Sure, there are other possible sources of resilience to consider, but my main table-pounding point is that they will need to be very powerful to offset the drag from sluggish Chinese economic growth in the years ahead. The math is compelling: If the historical linkage between growth in China and Hong Kong were to hold, China’s coming deceleration of 1.3 percentage points over the next five years would imply a slowing to just 0.2 percent average growth in Hong Kong over that same period. Consequently, Hong Kong would need to uncover about 2.5 percentage points of additional growth — the resilience factor — in order to hit the IMF’s optimistic 2.7 percent baseline forecast.
That is a tall order, to put it mildly. Moreover, the China slowdown is not the only headwind facing Hong Kong. The adverse consequences of the U.S.-China conflict — especially America’s friend-shoring campaign that puts pressure on Hong Kong trade with China, its largest trading partner — compounds the problem. Similarly, the recent brain drain of foreign professionals now departing Hong Kong in the aftermath of the massive demonstrations of 2019 is like a dagger in the heart of the city’s greatest asset — its talent pool.

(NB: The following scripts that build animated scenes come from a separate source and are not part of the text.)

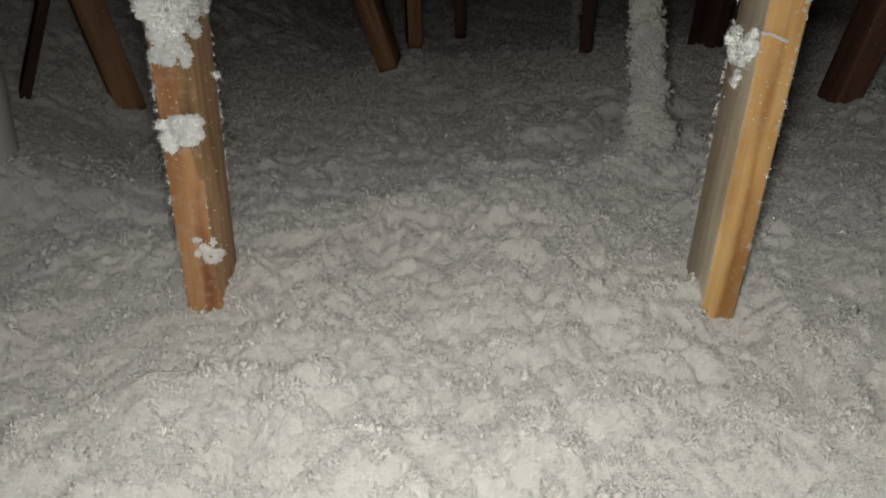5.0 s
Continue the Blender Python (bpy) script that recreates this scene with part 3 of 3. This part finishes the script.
# ---- small things ----
def tube(name, points, radius, mat, label, category):
    cu = bpy.data.curves.new(name, "CURVE")
    cu.dimensions, cu.bevel_depth, cu.bevel_resolution = "3D", radius, 2
    sp = cu.splines.new("POLY")
    sp.points.add(len(points) - 1)
    for p, q in zip(sp.points, points):
        p.co = (*q, 1)
    ob = new(name, cu)
    me = bpy.data.meshes.new_from_object(ob)
    bpy.data.objects.remove(ob)
    return tagged(part(name, me, mat), label, category)


def wire_material():
    m, nt, bsdf = material("pale_wire", 0.3)
    bsdf.inputs["Base Color"].default_value = (0.75, 0.75, 0.76, 1)
    bsdf.inputs["Metallic"].default_value = 0.6
    return m


def make_wire():
    a, b = Vector((-0.498, 1.909, 0.438)), Vector((0.007, 1.932, 0.079))
    pts = []
    for i in range(120):
        t = i / 119
        p = a.lerp(b, t)
        p.z -= 0.012 * math.sin(math.pi * t)
        pts.append((p.x + 0.0008 * math.cos(i * 1.6), p.y + 0.0008 * math.sin(i * 1.6), p.z))
    return tube("thin_wire", pts, 0.0005, wire_material(), "thin pale twisted wire tied to a leaning truss web", "wire")


make_wire()


def make_strand():
    pts = [(0.402 + 0.028 * t, 0.799 - 0.003 * t, 0.332 - 0.007 * t + 0.001 * math.sin(t * 5)) for t in [i / 14 for i in range(15)]]
    return tube("insulation_strand", pts, 0.0017, FLUFF_CLEAN, "white strand of fluff lying across a yellow truss web", "insulation clump")


make_strand()


def make_shred():
    """A flat pale shred lying along the top of a crest."""
    rng = random.Random(8)
    bm = bmesh.new()
    rings = []
    for i in range(25):
        t = i / 24
        x, y = -0.224 + 0.074 * t, 0.676 + 0.017 * t + 0.002 * math.sin(t * 7)
        z = float(relief(np.array([x]), np.array([y]))[0])
        rings.append((x, y, z))
    heights = [sum(r[2] for r in rings[max(0, i - 4):i + 5]) / len(rings[max(0, i - 4):i + 5]) for i in range(25)]
    loops = []
    for i, (x, y, _) in enumerate(rings):
        wide = 0.0042 * (0.45 + 0.55 * math.sin(math.pi * min(1, 0.15 + i / 26))) * rng.uniform(0.85, 1.15)
        loops.append([bm.verts.new((x, y + wide * math.cos(a), heights[i] + 0.0055 + 0.5 * wide * math.cos(a) * -1 + 0.0011 * math.sin(a)))
                      for a in [k * math.pi / 4 for k in range(8)]])
    for a, b in zip(loops, loops[1:]):
        for k in range(8):
            bm.faces.new((a[k], a[(k + 1) % 8], b[(k + 1) % 8], b[k])).smooth = True
    bm.faces.new(loops[0][::-1])
    bm.faces.new(loops[-1])
    bmesh.ops.recalc_face_normals(bm, faces=bm.faces)
    return tagged(part("insulation_shred", bm, FLUFF), "flat pale shred of insulation lying on the layer", "insulation clump")


make_shred()
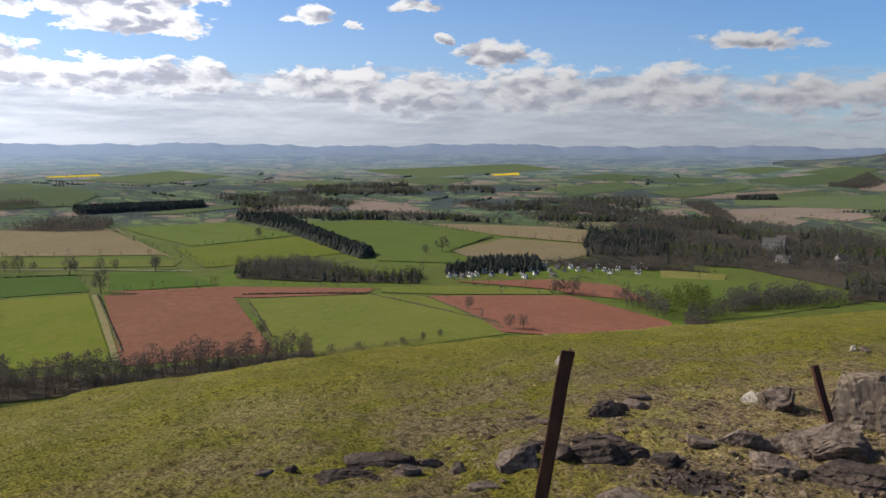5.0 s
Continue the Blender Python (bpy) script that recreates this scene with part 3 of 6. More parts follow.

That, of course, draws attention to yet another elephant in the room — the post-2019 shift in Hong Kong’s domestic political framework. Following the hugely disruptive demonstrations of late 2019, Beijing wasted no time with swift enactment of new national security restrictions on Hong Kong. And now, less than four years later, Hong Kong’s Legislative Council has taken unanimous action of its own to align its domestic rule of law under Article 23 of its Basic Law with Beijing’s earlier edict. Economies need political autonomy to craft policies that address tough problems such as a major slowdown in economic growth. But with powerful political winds blowing in from Beijing, Hong Kong is now further away from being able to independently exercise that optionality.
By process of elimination, that draws attention to China’s new urban agglomeration construct — the Greater Bay Area (GBA) — as Hong Kong’s greatest hope. Don’t count on it. So far, no discernible growth differential has opened up between the GBA and the rest of China. Over time, that may change. The most optimistic estimates I have seen put incremental GBA gains at one percentage point above overall growth in the Chinese economy. Additionally, these estimates usually presume that it will take considerable time — at least until 2030 — for the full extent of that incremental gain to be realized. In the meantime, with Hong Kong significantly over-shadowed by its GBA partners of Shenzhen and Guangdong, both in terms of scale and more diverse economic bases, it is hard to make the case that Hong Kong will lead the GBA in providing a new strain of resilience that will defy the broader China slowdown. If anything, with Hong Kong’s political winds shifting and its talent pool dwindling, it is quite conceivable that it lags the rest of the GBA and, as many have argued, gets increasingly marginalized as just another large Chinese city.
In the end, the very real struggles of Hong Kong are not about to vanish into thin air. Yes, the once durable resilience of this wonderful city is etched in its historical role as the major trading entrepôt of Canton. Those days are not altogether over. But Hong Kong’s dynamism, its energy, and its political independence are now fading quickly. With China unlikely to regain its once powerful economic momentum, Hong Kong should follow suit. The case for Hong Kong’s special resilience is in tatters.
Stephen Roach, senior fellow of the Paul Tsai China Center of Yale Law School, is the former chairman of Morgan Stanley Asia and author of Accidental Conflict: America, China, and the Clash of False Narratives (Yale University Press, 2022).